Whitfield S. Dunhuang and its network of patronage and trade // Cave Temples of Dunhuang. Op. cit. P. 62.

Ангкор-Ват. XII в.

Лев из Преа-Кхана. Конец XII–XIII в. Песчаник. Высота 146 см

Благодаря огромному количеству изображений Будды и безграничному стремлению к повторению одних и тех же формул — например, мантр, которые поются нескончаемыми циклами, — учение Сиддхартхи, а также культы Шивы и Вишну распространились далее на юг Азии. Вместе с торговцами, осевшими в долине реки Меконг, они добрались до Камбоджи и были подхвачены могущественными и богатыми правителями из династии Кхмеров, которые построили обширные храмовые комплексы, вобравшие в себя буддистскую и индуистскую системы образов. Они создали новый тип скульптурного изображения Будды, основанный на безмятежных образах из империи Гуптов, а также скульптурах династии Пала, но с характерным длинным и выразительным ртом. Их храмы представляют собой пещеры, вырубленные в отвесных скалах, где прямо из камней выступают фантастические рельефы и исполинские головы, словно персонажи из сказочной страны. Самый большой из этих храмовых комплексов — Ангкор-Ват — щедро украшен сценами из индуистских эпосов «Махабхарата» и «Рамаяна», а также летающими апсарами и символами Шивы. Двери и лестницы этих величественных храмов часто обрамляли рельефные изображения львов-охранителей с оскаленными зубами и выпученными глазами. Это прямые потомки львов Сарнатха, символизировавших Будду и могущество его учения.

Глава 8. Золотые святые

Христианство, как и буддизм, сначала было религией без образов. Прошли сотни лет после смерти Иисуса из Назарета, прежде чем появились первые изображения его и последователей. Сначала это были небольшие знаки, сделанные на стенах подземных погребальных камер и подпольных молелен, символизирующие тайное знание. Осторожный рисунок, изображающий пастуха, несущего, слегка покачиваясь, на плечах одну из своих овец, можно было вполне принять за иллюстрацию к поэме Вергилия на стене дома в Помпеях или сцену из «Одиссеи» Гомера в какой-нибудь римской вилле. Но в катакомбах Каллиста, за пределами Рима, где в начале III века был сделан этот рисунок, христиане видели в нем нечто совершенно другое: Иисуса Христа в образе Доброго Пастыря — из притчи, рассказанной в Евангелии от Иоанна [122] .

122

Grabar A. Christian Iconography: A Study of Its Origins. London, 1969. P. 6.

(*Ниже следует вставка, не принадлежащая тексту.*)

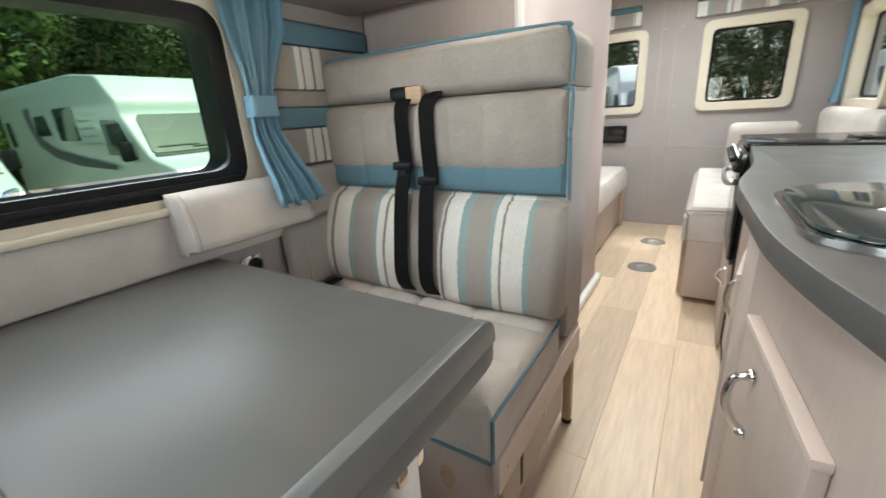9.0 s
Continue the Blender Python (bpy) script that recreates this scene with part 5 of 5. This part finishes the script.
def vehicle(name, label, m, kind, body_mat, group=""):
    """A van or motorhome, front towards its own +Y, built about its middle on the ground."""
    t = thing(name, label, kind, (0, 0, 0), group, m)
    W = {"van": 0.95, "car": 0.92, "motorhome": 1.08, "panel": 1.06}[kind]
    prof = {
        "van": [(-2.35, 0.35), (-2.40, 1.05), (-2.30, 1.90), (-2.1, 1.96), (0.55, 1.96), (0.95, 1.85), (1.60, 1.20), (2.25, 1.02), (2.42, 0.75), (2.40, 0.35)],
        "car": [(-2.15, 0.35), (-2.2, 0.95), (-2.05, 1.70), (-1.8, 1.78), (0.15, 1.80), (0.95, 1.15), (2.0, 0.98), (2.2, 0.7), (2.18, 0.35)],
        "panel": [(-2.9, 0.38), (-2.95, 1.2), (-2.88, 2.35), (-2.7, 2.44), (0.9, 2.44), (1.25, 2.32), (1.55, 1.92), (2.15, 1.24), (2.72, 1.02), (2.90, 0.78), (2.88, 0.38)],
        "motorhome": [(-3.4, 0.45), (-3.45, 2.6), (-3.3, 2.78), (0.6, 2.82), (1.6, 2.72), (2.05, 2.25), (2.05, 2.05), (2.7, 1.30), (3.3, 1.10), (3.45, 0.8), (3.42, 0.40)],
    }[kind]
    def shell(a, b, w0, w1):
        bb = prism(rounded(prof, 0.10, 4), -W, W, 0, 0.06, 3)
        for v in bb.verts:
            k = max(0, (v.co.z - 1.0)) * (0.10 if kind != "motorhome" else 0.0)
            v.co.x *= 1 - k / W
            f = max(0, v.co.y - (prof[-1][0] - 0.9)) / 0.9
            v.co.x *= 1 - 0.10 * f * f
        return bb
    bodyp = part("body", shell(0, 0, 0, 0), body_mat, t)
    yw = {"van": (1.45, -1.45), "car": (1.35, -1.30), "panel": (1.95, -1.7), "motorhome": (2.35, -1.7)}[kind]
    for y in yw:
        for s in (-1, 1):
            wheel(t, s * (W - 0.10), y, 0.34)
    if kind == "motorhome":
        scr = [(2.10, 2.02), (2.66, 1.36)]
    else:
        i = {"van": 5, "car": 4, "panel": 6}[kind]
        a, c = prof[i], prof[i + 1]
        scr = [(a[0] + (c[0] - a[0]) * 0.02, a[1] + (c[1] - a[1]) * 0.02), (a[0] + (c[0] - a[0]) * 0.97, a[1] + (c[1] - a[1]) * 0.97)]
    (ya, za), (yb, zb) = scr
    slope = Vector((0, yb - ya, zb - za))
    up = Vector((0, -slope.z, slope.y)).normalized()
    wtop, wlow = W * (0.84 if kind != "motorhome" else 0.78), W * 0.90
    def on_screen(bb, lift):
        for v in bb.verts:
            q = Vector((v.co.x, ya, za)) + slope * v.co.y + up * (v.co.z + lift)
            v.co = q
        return bb
    scr_out = rounded([(-wtop, 0.0), (wtop, 0.0), (wlow, 1.0), (-wlow, 1.0)], 0.10, 5)
    ws = part("windscreen", on_screen(prism(scr_out, -0.04, 0.012, 2), 0.004), darkglass, t)
    part("wiper", on_screen(rbox(-wlow * 0.55, wlow * 0.25, 0.90, 0.93, 0.018, 0.03, 0.0), 0.0), black, ws)
    part("wiper", on_screen(rbox(wlow * 0.1, wlow * 0.85, 0.84, 0.87, 0.018, 0.03, 0.0), 0.0), black, ws)
    part("scuttle", on_screen(rbox(-wlow, wlow, 1.02, 1.10, -0.03, 0.02, 0.0), 0.0), black, t)
    fy = prof[-2][0]
    fw = W * 0.86
    part("grille", rbox(-0.50, 0.50, fy - 0.14, fy + 0.012, 0.60, 0.74, 0.03), black, t)
    bp = part("bumper", rbox(-fw, fw, fy - 0.25, fy + 0.03, 0.36, 0.56, 0.06), body_mat, t)
    part("lower_grille", rbox(-0.55, 0.55, fy - 0.1, fy + 0.034, 0.40, 0.47, 0.01), black, bp)
    part("number_plate", rbox(-0.26, 0.26, fy + 0.028, fy + 0.040, 0.485, 0.585, 0.005), white, t)
    part("emblem", rbox(-0.09, 0.09, fy - 0.03, fy + 0.010, 0.79, 0.86, 0.02), chrome, t)
    for s in (-1, 1):
        lamp = part("headlight", prism(rounded([(s * 0.50, 0.76), (s * (fw - 0.01), 0.84), (s * (fw - 0.005), 1.06), (s * (fw - 0.14), 1.02), (s * 0.56, 0.86)], 0.03, 3), fy - 0.34, fy - 0.035, 1, 0.02), chrome, t, "clear headlight")
        part("bulb", lathe([(0.0, 0.0), (0.055, 0.004), (0.06, 0.012)], Matrix.Translation((s * (fw - 0.13), fy - 0.03, 0.92)) @ pose(0, 0, 0, 90), 12), greyp, lamp)
        mz = 1.15 if kind in ("car", "van") else 1.25
        mir = part("door_mirror", rbox(*sorted((s * (W + 0.02), s * (W + 0.22))), yb - 0.45, yb - 0.32, mz, mz + 0.34, 0.05), black, t)
        part("mirror_arm", rbox(*sorted((s * (W - 0.12), s * (W + 0.05))), yb - 0.42, yb - 0.36, mz + 0.02, mz + 0.07, 0.01), black, mir)
        sx0, sx1 = sorted((s * (W - 0.13), s * (W + 0.006)))
        if kind == "motorhome":
            wins = [(-1.5, -0.9, 1.76, 2.16), (-0.5, 0.4, 1.64, 2.26), (-3.2, -2.9, 1.55, 2.1)]
            part("side_glass", prism(rounded([(1.35, 1.35), (2.30, 1.35), (2.0, 1.95), (1.35, 1.98)], 0.05), s * (W - 0.1), s * (W + 0.004), 0), darkglass, t)
            part("graphic", prism([(-1.62, 2.36), (-1.66, 2.0), (-1.45, 1.68), (-0.9, 1.48), (0.3, 1.30), (1.5, 1.16), (1.5, 1.08), (0.1, 1.14), (-1.0, 1.30), (-1.65, 1.56), (-1.9, 1.95), (-1.95, 2.30)], s * W, s * (W + 0.004), 0), dashm, t, "dark swoosh graphic")
            for k in range(4):
                part("graphic_line", prism([(0.5, 1.55 + 0.14 * k), (1.2 - 0.06 * k, 1.55 + 0.14 * k), (1.2 - 0.06 * k, 1.585 + 0.14 * k), (0.5, 1.585 + 0.14 * k)], s * W, s * (W + 0.004), 0), greyp, t, "grey side line")
            part("skirt_line", rbox(*sorted((s * W, s * (W + 0.005))), -3.2, 1.2, 0.62, 0.66, 0), greyp, t)
        elif kind == "panel":
            wins = [(-2.2, -1.2, 1.45, 1.95), (-0.8, 0.3, 1.45, 1.95)]
            part("side_glass", prism(rounded([(0.6, 1.35), (1.75, 1.35), (1.25, 1.95), (0.6, 1.98)], 0.05), s * (W - 0.16), s * (W - 0.03), 0), darkglass, t)
        else:
            top = prof[3][1]
            wins = [(-2.0 if kind == "van" else -1.75, -1.0, 1.22, top - 0.22), (-0.9, -0.05, 1.22, top - 0.22)]
            fx = 1.15 if kind == "van" else 0.55
            part("side_glass", prism(rounded([(0.05, 1.22), (fx, 1.22), (fx - 0.5, top - 0.22), (0.05, top - 0.22)], 0.04), s * (W - 0.16), s * (W - 0.02), 0), darkglass, t)
            part("graphic", prism([(-1.9, 0.95), (1.5, 0.85), (1.5, 0.80), (0.3, 0.70), (-1.9, 0.72)], s * (W - 0.05), s * (W + 0.004), 0), paint_blue, t, "pale blue wave graphic")
        for a, b_, c, d in wins:
            part("side_window", prism(rect(a, b_, c, d, 0.08), s * (W - 0.18), s * (W + (0.006 if kind == "motorhome" else -0.035)), 0), darkglass, t)
    return t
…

Добрый Пастырь. Катакомбы Каллиста, Рим. III в.

Символические рисунки появлялись везде и повсюду, где только жили христиане: по всему Средиземноморью, в Северной Африке среди коптских христиан и в римской провинции Палестине, где этот культ зародился. В Римской империи, где христианство было запрещено законом, большинство этих ранних рисунков были уничтожены. Те, что были сделаны на грубо оштукатуренных стенах баптистерия в римском приграничном городе Дура-Европос (на территории нынешней Сирии), включая Христа в образе Доброго Пастыря, чудотворца, шагающего по воде и исцеляющего хромоногого, стали исключением благодаря тому, что оказались погребены под песком после разрушения города персами-сасанидами в середине III века.